It’s one of the great ironies of modern life. We live in the most connected time the world has ever known, and yet so many of us are suffering from a deep lack of connection, both to others, and to ourselves. What’s going on, and why is connection so important anyway?
We know that connection is absolutely vital to happiness. In fact, scientists believe that it’s so important that it comes baked into us in our genes. According to neuroscientist Matthew Liebermann’s excellent new book, Social: Why Our Brains Are Wired To Connect, evolution so favoured individuals with a stronger propensity for forming groups that it’s written into the physical code that makes us human.
Our need for social connection is so deeply rooted in us that feelings like loneliness and embarrassment actually activate the same neural circuitry as physical pain. Being left out really hurts. It stands to reason that our bodies have evolved to nudge us physically to want to feel part of the group. If you put yourself in the shoes of your distant ancestors, surrounded by big beasts with sharp teeth and claws, who definitely wanted to eat you for lunch, being able to organise yourself into a group, and remain part of it, was literally the difference between life and death.
Connectedness is a core psychological need, and it’s so vital to us that it has an effect on our physical health. It has been shown to make us live longer. It helps us feel less pain. It’s been proven to be as important to our physical health as not smoking. But does it make us happy? The evidence certainly leans in that direction.
According to one Harvard Study that has been looking into what makes people happy and healthy for over 80 years, good relationships are the key factor that matters most when looking at long term happiness. Another study on 1400 students found stronger correlation between social support and happiness than that between smoking and cancer.
A study at the University of Leipzig recently looked at a group of 1200 people and their strategies for happiness. They found that those people who chose social strategies for increasing happiness , like volunteering, joining groups and socialising more, reported far greater increases in happiness a year later compared to those who were more focussed on themselves.
As anyone who’s been added to their street’s Whatsapp group during lockdown will attest, there’s something about people coming together during times of crisis to help out and look after each other that just leaves you feeling happier than you did before.

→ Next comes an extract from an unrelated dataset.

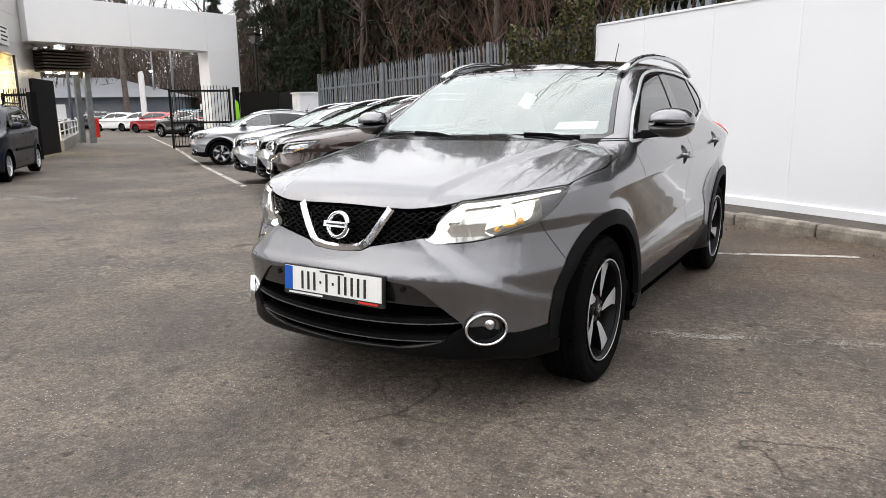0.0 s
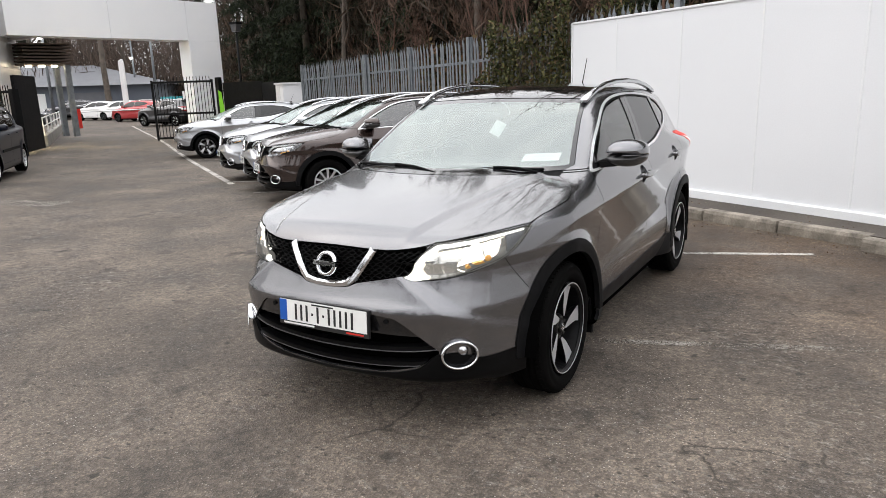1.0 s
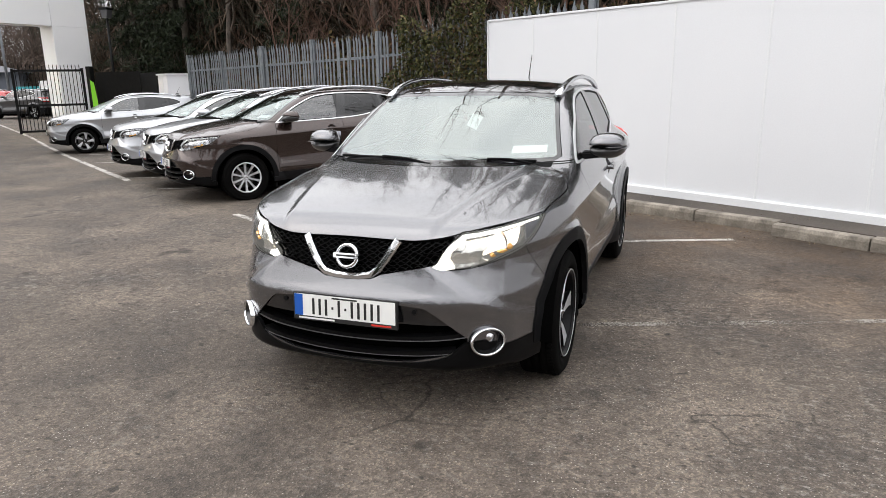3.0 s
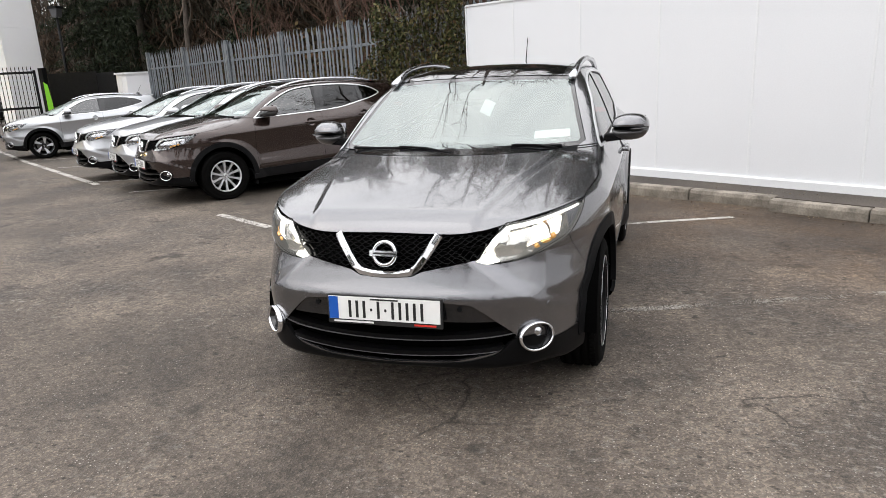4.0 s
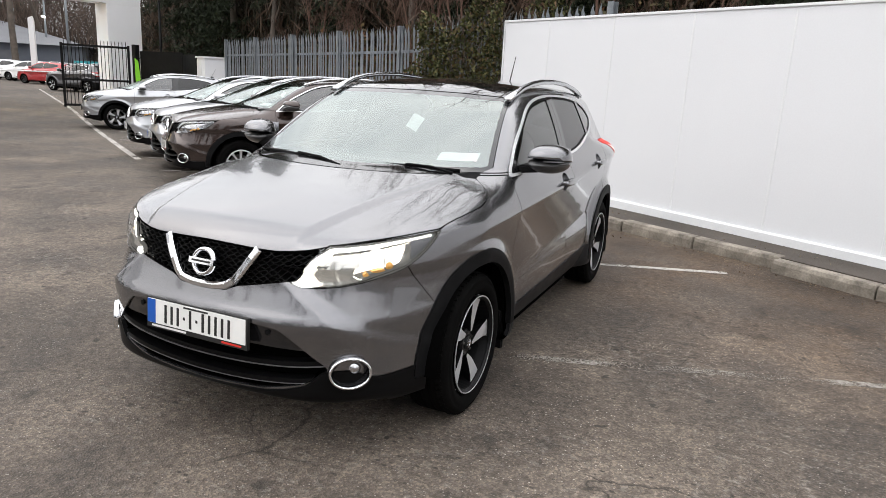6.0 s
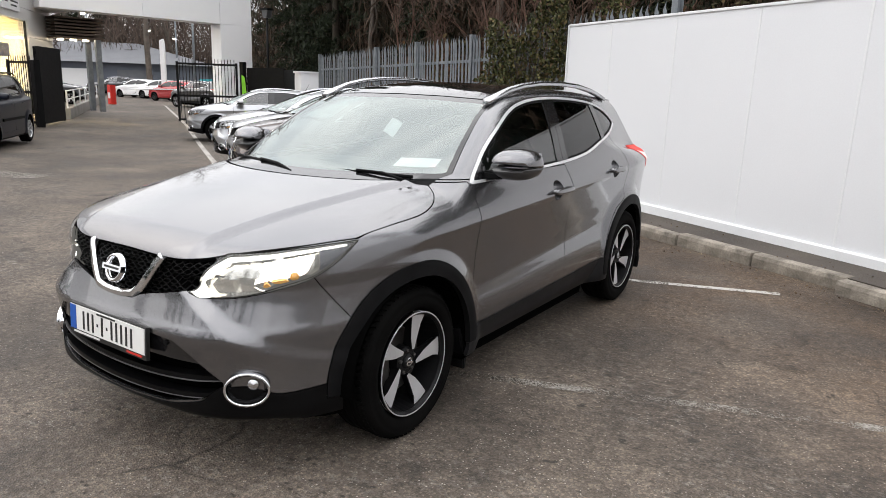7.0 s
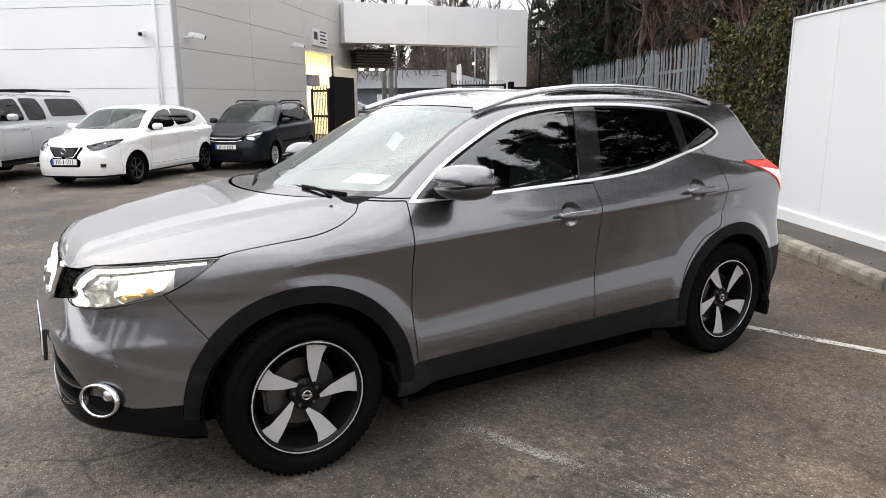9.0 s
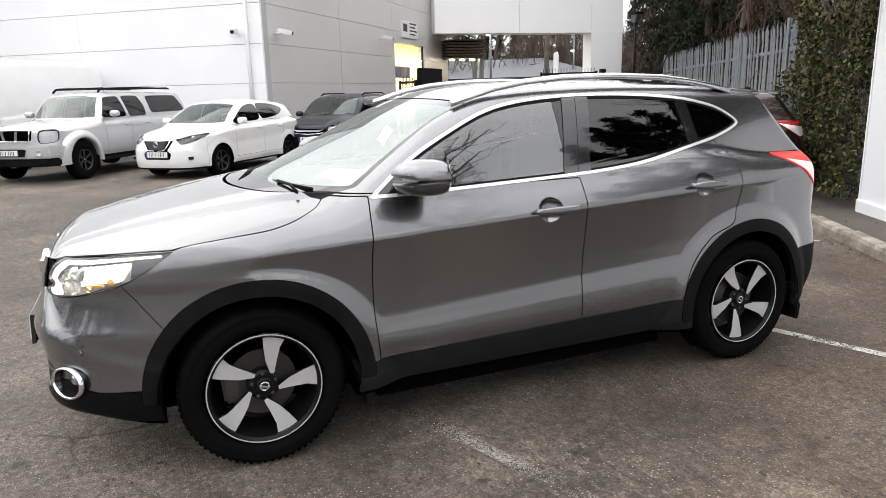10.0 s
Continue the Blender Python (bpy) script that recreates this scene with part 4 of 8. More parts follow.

So how do we build more social connection into our hectic modern lives? The easiest answer is to make it a priority. We all have a lot to do nowadays, and there never seem to be enough hours in the day. We have emails to answer, and projects to finish, and stuff to sort out, but our social connections are not something we can get round to after we’ve finished all that stuff. The truth is, there will always be more stuff. To keep up with your social connections, you need to schedule them into your day. You need to see them as just as indispensable as everything else, because as far as your happiness is concerned, they are.
So put that lunch date in the diary, and don’t let a meeting go over the top of it. Schedule in the coffee and the swim. Book yourself a drink next week after work with your bestie. Make plans to see the people who matter to you. Do it for your health!
Put yourself out there. If we’re honest, we’re all guilty of holding back from social interactions to some extent, lurking in Whatsapp groups, pretending not to see acquaintances in the street, avoiding eye contact on public transport, but our instinctive desire to avoid awkwardness doesn’t actually do us any favours. It’s all down to the fact that we’re actually really bad at judging both what will make us happy, and how people will react to us.
A fascinating 2014 study entitled “Mistakenly Seeking Solitude” published in the Journal of Experimental Psychology asked participants whether they’d rather be forced to talk to strangers on their daily commute, or leave them alone. Unsurprisingly they nearly all chose the latter. But when it came to the crunch, those participants randomly assigned the task of engaging strangers in conversation on the Chicago subway found people more forthcoming than they’d imagined, and rated their journeys as far more enjoyable than those who were told to mind their own business. And in case you think it only works for chatterbox Americans, the BBC ran a similar study in the UK with very similar results. And it’s just as effective for introverts as for extroverts.
So even though your inner voice might be shouting “Nooooooooo!”, why not give it a go. Get involved. Put yourself out there. Chat to the neighbours and the street sweeper and the people who serve you in shops everyday. Connect with the people around you. It makes you happier. It’s a stone cold scientific fact!
If your social circle has dwindled through lack of care, it’s time to widen it up again. What are you interested in? What do you like doing? Have a think about it. There will be a group of like-minded people in your area who regularly meet up to do exactly that. And that’s the thing that you like doing. There’s a good chance you’ll like them too.
We all feel low from time to time, and we all need a little connection. Remember, IT’S OK TO NOT BE OK. If you’re having a tough time, reach out. Call a family member or a trusted friend, send a message, or get in touch with a medical professional. Asking for help is not a sign of weakness, it’s a sign of strength.
And finally, as we saw last week when looking at Pillar #6 - self-belief, our relationship with ourselves is very important to our ability to generate happiness. Looking for connection within ourselves and working on self-compassion has been shown time and time again to have a host of positive happiness-enhancing benefits. It’s hard to find joy when you feel disconnected from those around you, but when you’re disconnected from yourself, it’s impossible.